Independent Auditing
Perhaps one of the most significant changes in version 3.0 is the emphasis on external verification. Anthropic has stated its intention to engage independent auditors to verify whether the RSP requirements are being met in practice.
This is an attempt to move away from a situation where the company audits itself. Self-regulation is better than nothing, but independent auditing brings a different level of trust. This is especially true as the industry increasingly debates the need for external regulatory mechanisms to oversee the development of powerful AI systems.
Anthropic's RSP is one of the few publicly available, detailed documents of its kind in the industry. The company is deliberately making it public as part of a broader strategy: to show that responsible AI development is not just talk, but a set of concrete commitments with measurable parameters.
Of course, this approach has its limitations. The policy remains an internal company document – it has no legal force in the traditional sense and relies primarily on reputational and ethical incentives to keep its own promises. Anthropic itself decides when and how to update the RSP and determines whether a model has passed the threshold tests.
The independent auditing mentioned in version 3.0 is a step towards greater transparency. But the question of what comprehensive external oversight for the development of powerful AI systems should look like remains open – and not just for Anthropic.
The RSP didn't appear in a vacuum. It's a response to a real sentiment in the industry: models are becoming more powerful faster than safety practices for working with them can be established.

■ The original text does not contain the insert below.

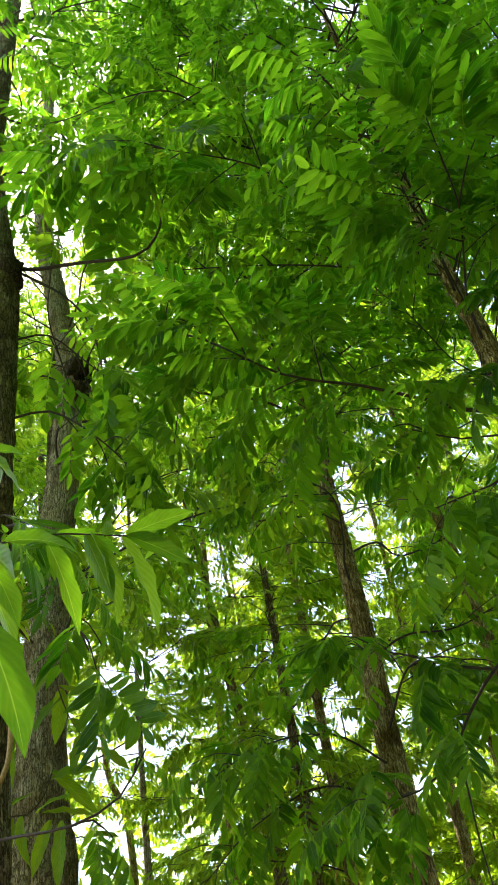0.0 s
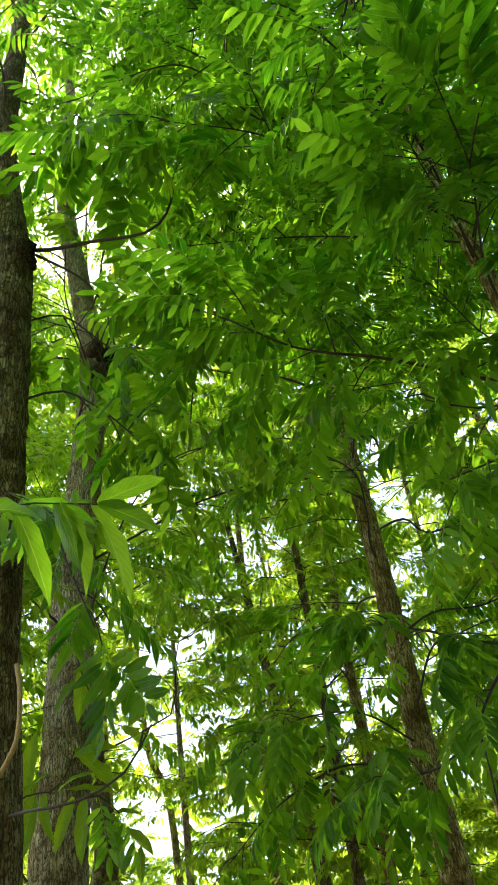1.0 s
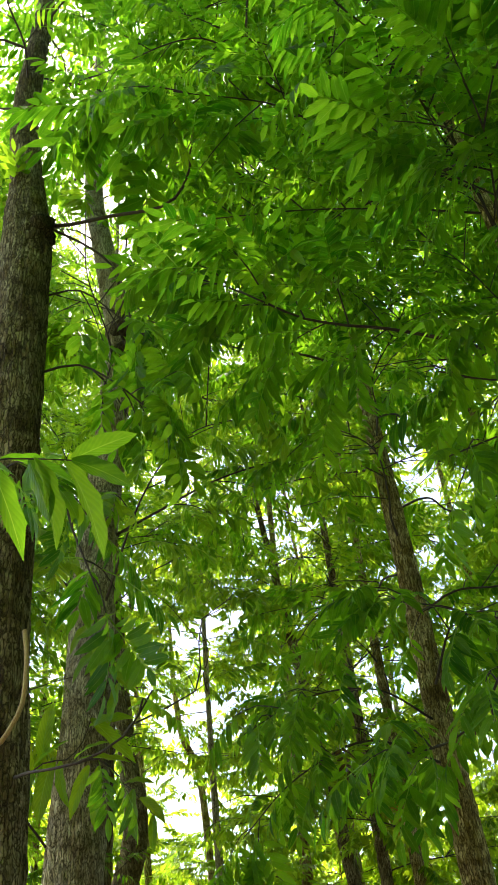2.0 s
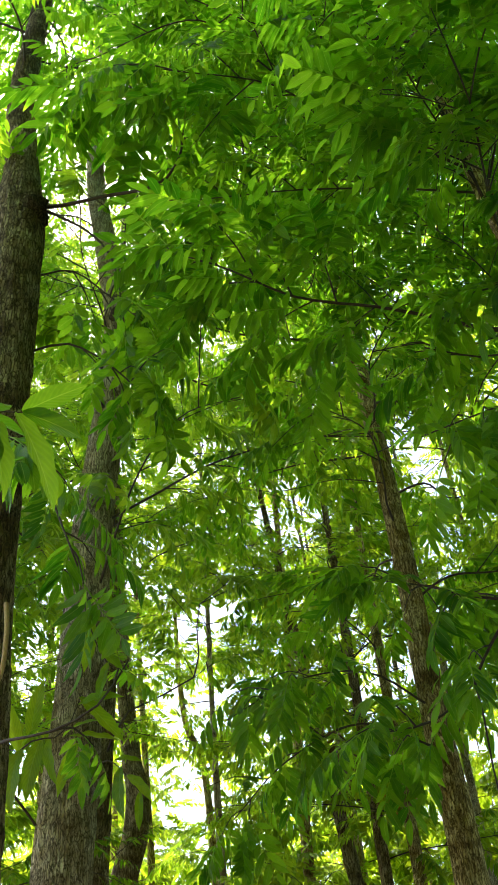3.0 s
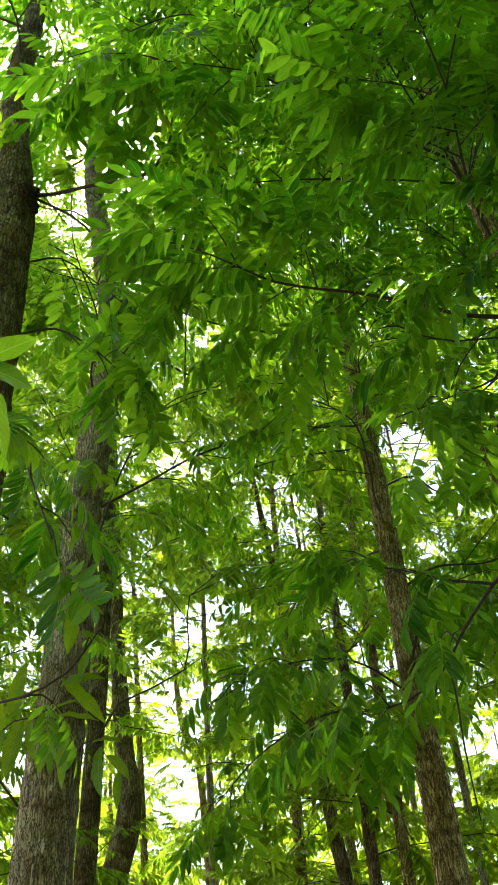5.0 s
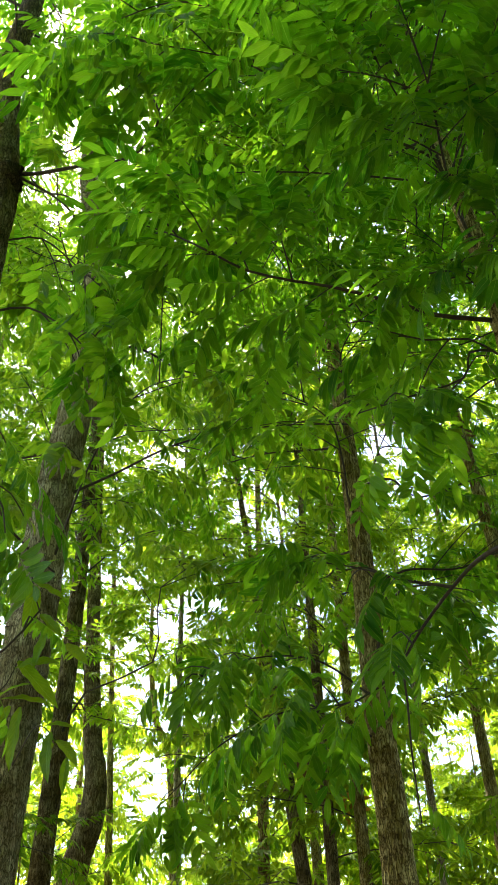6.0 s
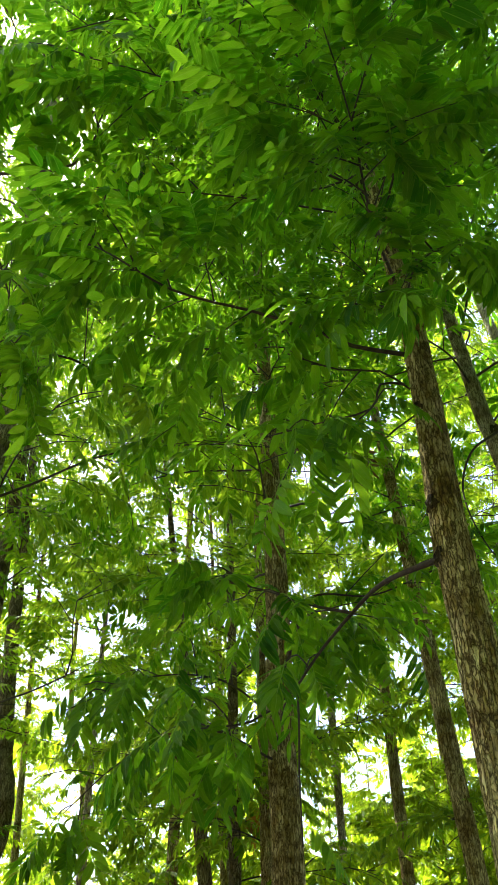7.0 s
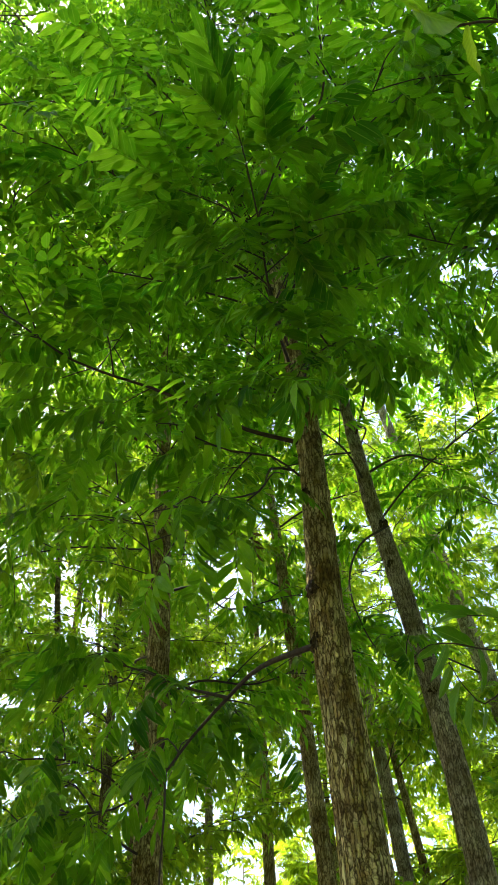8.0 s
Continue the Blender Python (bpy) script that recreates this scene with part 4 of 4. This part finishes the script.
for k, (x, y, tall, r, lean, low, count, reach) in enumerate(MORE):
    t = Tree("slim woodland tree with brown bark and a leafy crown", 20 + k, (x, y, 0), LEAF if y < 5.1 and x > 0 else LEAF_SUN_YELLOW if x < -2 else LEAF_SUNLIT, WOOD, True)
    # trunks 4 to 6 take the dark bark; on 4 it paints in backlit shade
    t.trunk([(x + lean * z, y + 0.06 * math.sin(z * 0.7 + k), z, r * q) for z, q in ((-0.05, 1.6), (0.5, 1.15), (1.5, 1.0), (3, 0.92), (5, 0.78), (tall * 0.65, 0.5), (tall, 0.1))], BARK_DEEP if k in (4, 5, 6) else BARK if k % 2 else BARK_GREY, 16, 0.12)
    t.crown(low, tall - 0.5, int(count * 0.7), reach, twigs=10, leaves=6, twig=0.6, size=0.31)
    t.finish(90, 9.5)

    if (x, y) == (0.24, 8.4):
        odd_leaves(t, (0.15, 8.6, 3.4), ORANGE, "orange_leaf", "young orange leaf", 0.34, 4)

t = Tree("dark tree with a bent trunk at the clearing", 41, (-3.1, 10, 0), LEAF_SUNLIT, WOOD, True)
t.trunk([(-3.1, 10, -0.05, 0.24), (-3.15, 10, 2, 0.165), (-3.04, 10, 3.0, 0.157), (-2.9, 10, 3.5, 0.149), (-2.88, 10, 4, 0.133), (-2.96, 10, 4.43, 0.117), (-3.1, 10, 6, 0.09), (-3.3, 10, 10, 0.05), (-3.3, 10, 13, 0.01)], BARK_DEEP, 20, 0.08)
t.crown(6.5, 12.5, 12, 1.6, twigs=9, leaves=5, twig=0.6, size=0.44)
t.finish(0)
t = Tree("thin crooked tree against the bright sky", 42, (-2.6, 13.3, 0), LEAF_SUNLIT, WOOD, True)
t.trunk([(-2.6, 13.3, -0.05, 0.08), (-2.75, 13.3, 3.5, 0.06), (-2.87, 13.3, 5.08, 0.054), (-3.12, 13.3, 5.73, 0.052), (-3.2, 13.3, 6.3, 0.047), (-3.25, 13.3, 7, 0.04), (-3.3, 13.3, 9, 0.015)], BARK, 10, 0.12, False)
t.crown(3.5, 8.8, 9, 1.0, twigs=6, leaves=4, twig=0.4, size=0.4)
t.finish(0)

# ---- the wood beyond, out to its sunny edge ----
wood = random.Random(77)
BEYOND = []
for j in range(5):
    y = 12.6 + 2.6 * j
    for i in range(-4, 5):
        x = i * 3.0 + (1.5 if j % 2 else 0) + wood.uniform(-0.6, 0.6)
        if -0.46 * y - 0.5 < x < 0.44 * y + 0.5 and abs((x - 0.42) / y + 0.287) > 0.06 and not (-3.2 < x < 4.5 and 13 < y < 18):
            BEYOND.append((x, y + wood.uniform(-0.7, 0.7), wood.uniform(8.5, 11) if j < 1 else wood.uniform(6.5, 9.5), wood.uniform(0.045, 0.085), wood.uniform(-0.04, 0.04), wood.uniform(1.6, 3.2)))
for k, (x, y, tall, r, lean, low) in enumerate(BEYOND):
    t = Tree("sunlit tree of the wood beyond with a leafy crown", 60 + k, (x, y, 0), LEAF_SUN_EDGE, WOOD, True)
    t.trunk([(x + lean * z, y + 0.08 * math.sin(z * 0.6 + k), z, r * q) for z, q in ((-0.05, 1.6), (0.5, 1.15), (1.5, 1.0), (3, 0.92), (5, 0.78), (tall * 0.65, 0.5), (tall, 0.1))], BARK if k % 2 else BARK_GREY, 10, 0.3, False)
    t.crown(low, tall - 0.5, 15, 1.9, twigs=9, leaves=5, twig=0.7, size=0.4)
    t.finish(0)

# ---- tall slim trees with fine leaves that close the view between the near crowns ----
TALL = [(-5.6, 9.2, 15), (-4.5, 10.8, 14), (-2.1, 11.0, 14), (-0.4, 12.4, 15), (1.0, 10.6, 13), (2.9, 14.6, 13), (4.9, 12.0, 14), (-3.3, 12.4, 13), (0.3, 14.2, 13), (6.3, 10.4, 14), (3.9, 10.6, 13)]
for k, (x, y, tall) in enumerate(TALL):
    lean = wood.uniform(-0.05, 0.03)
    t = Tree("tall slim tree with a fine airy crown in the sun", 300 + k, (x, y, 0), LEAF_SUN_EDGE, WOOD, True)
    t.trunk([(x + lean * z, y + 0.1 * math.sin(z * 0.5 + k), z, wood.uniform(0.045, 0.065) * q) for z, q in ((-0.05, 1.6), (0.5, 1.15), (1.5, 1.0), (3, 0.92), (5, 0.78), (tall * 0.65, 0.5), (tall, 0.1))], BARK if k % 2 else BARK_GREY, 10, 0.3, False)
    t.crown(5.0, tall - 0.4, 18, 1.7, twigs=9, leaves=6, twig=0.6, size=0.3)
    t.finish(0)

# ---- tall shrubs that close the view under the crowns ----
SHRUBS = [(2.4, 12.5, 5.0), (4.6, 11.6, 4.6), (0.9, 13.2, 4.6), (-0.9, 13.8, 4.4), (-4.6, 12.0, 4.6), (6.2, 13.5, 5.0), (-5.8, 10.0, 4.2), (3.4, 15.0, 5.2), (-2.2, 16.5, 4.2), (-4.0, 17.0, 4.4)]
for k, (x, y, tall) in enumerate(SHRUBS):
    t = Tree("tall bushy shrub with bright green leaves", 200 + k, (x, y, 0), LEAF_SUN_EDGE, "shrubs under the trees", True)
    t.ob.name = "shrub"
    t.ob["category"] = "shrub"
    t.trunk([(x, y, -0.05, 0.035), (x + 0.05, y, tall * 0.4, 0.025), (x, y + 0.05, tall * 0.8, 0.012), (x, y, tall, 0.005)], BARK, 6, 0.3, False)
    t.crown(0.9, tall * 0.92, 16, 1.5, twigs=8, leaves=5, twig=0.5, size=0.38)
    t.finish(0)

# ---- unseen trees added behind the walk and at its sides, to shade it ----
SHADE_TREES = [(-0.8, -2.6), (1.8, -2.2), (3.8, -0.8), (4.2, 2.2), (-5.5, -4.5), (-2.0, -5.2), (1.0, -5.4), (3.9, -4.4), (6.2, -1.8), (6.6, 1.4), (6.4, 4.6), (7.2, 8.0), (8.6, -5.0), (-0.5, -8.5), (4.5, -8.5), (-5, -8.5)]
for k, (x, y) in enumerate(SHADE_TREES):
    tall = 11 + 3 * wood.random()
    t = Tree("unseen tree added around the path to shade it, with a broad dense crown", 120 + k, (x, y, 0), LEAF, WOOD, True)
    t.trunk([(x, y, z, 0.12 * q) for z, q in ((-0.05, 1.6), (0.5, 1.15), (1.5, 1.0), (3, 0.92), (5, 0.78), (tall * 0.65, 0.5), (tall, 0.1))], BARK, 10, 0.3, False)
    # fuller, lower crowns to the right and rear, to cut the light from there
    shaded = x > 2.5 or y < -4
    t.crown(2.6 if shaded else 3.4, tall - 0.5, 14 if shaded else 9, 2.3, twigs=5, leaves=4, twig=0.9, size=0.9, near=3.0, ahead=False)
    t.finish(0)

Anthropic positions itself as a company that is aware of the risks of its own developments, and that's precisely why it continues them: with the rationale that it's better for powerful systems to be created by those who think about safety than by those who don't.
This is a controversial position, and it contains an internal contradiction that the company itself acknowledges. But the RSP is one of the tools Anthropic is using to try to resolve this contradiction: not by halting development, but by building concrete barriers against what could become truly dangerous.
Version 3.0 is not the final word. The document itself assumes that the policy will continue to be updated as new capabilities and new knowledge about risks emerge. This is perhaps one of the most honest things written in it: the admission that no one has the final answers yet, only more or less well-thought-out approaches to finding them.